>> Begin

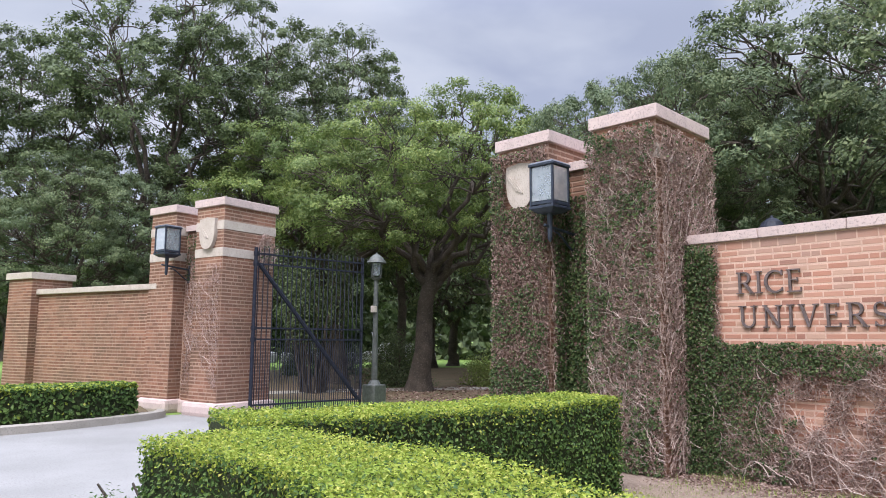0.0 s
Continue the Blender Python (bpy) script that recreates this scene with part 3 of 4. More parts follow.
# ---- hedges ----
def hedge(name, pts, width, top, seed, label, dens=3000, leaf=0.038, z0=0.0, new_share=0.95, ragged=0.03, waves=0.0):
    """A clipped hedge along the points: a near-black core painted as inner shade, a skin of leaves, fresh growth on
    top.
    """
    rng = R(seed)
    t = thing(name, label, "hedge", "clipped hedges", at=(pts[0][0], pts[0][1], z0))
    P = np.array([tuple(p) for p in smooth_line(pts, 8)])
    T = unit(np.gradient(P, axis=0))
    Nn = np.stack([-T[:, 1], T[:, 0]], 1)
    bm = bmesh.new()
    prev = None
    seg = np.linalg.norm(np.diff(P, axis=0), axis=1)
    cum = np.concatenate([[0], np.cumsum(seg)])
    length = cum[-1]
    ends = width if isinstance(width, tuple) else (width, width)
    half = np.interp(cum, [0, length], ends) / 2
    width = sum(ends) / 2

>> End
>> Begin

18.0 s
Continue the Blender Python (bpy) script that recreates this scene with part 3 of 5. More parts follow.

>> End
>> Begin

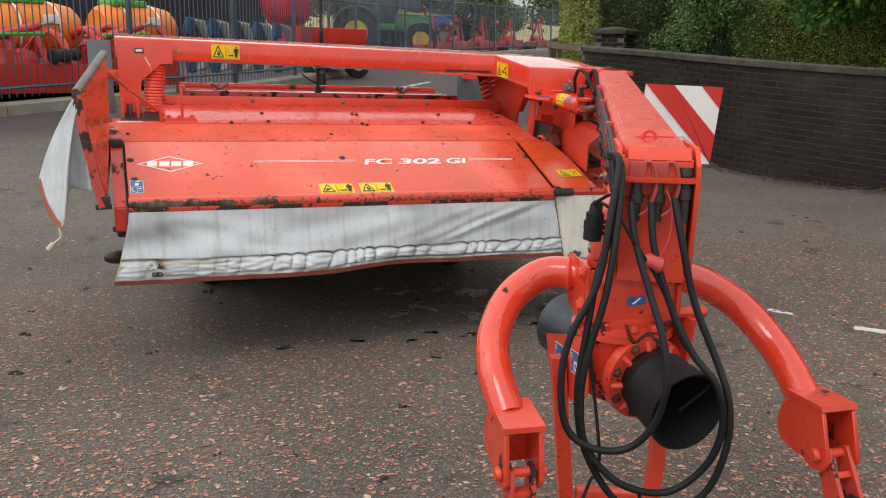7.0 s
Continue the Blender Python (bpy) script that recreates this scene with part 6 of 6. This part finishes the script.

>> End

* Your goal *
Above this instruction are the records; retype exactly the lines from the one containing "4. More parts follow." up to and including the one containing "width = sum(ends) / 2".

* Result *
Continue the Blender Python (bpy) script that recreates this scene with part 3 of 4. More parts follow.
# ---- hedges ----
def hedge(name, pts, width, top, seed, label, dens=3000, leaf=0.038, z0=0.0, new_share=0.95, ragged=0.03, waves=0.0):
    """A clipped hedge along the points: a near-black core painted as inner shade, a skin of leaves, fresh growth on
    top.
    """
    rng = R(seed)
    t = thing(name, label, "hedge", "clipped hedges", at=(pts[0][0], pts[0][1], z0))
    P = np.array([tuple(p) for p in smooth_line(pts, 8)])
    T = unit(np.gradient(P, axis=0))
    Nn = np.stack([-T[:, 1], T[:, 0]], 1)
    bm = bmesh.new()
    prev = None
    seg = np.linalg.norm(np.diff(P, axis=0), axis=1)
    cum = np.concatenate([[0], np.cumsum(seg)])
    length = cum[-1]
    ends = width if isinstance(width, tuple) else (width, width)
    half = np.interp(cum, [0, length], ends) / 2
    width = sum(ends) / 2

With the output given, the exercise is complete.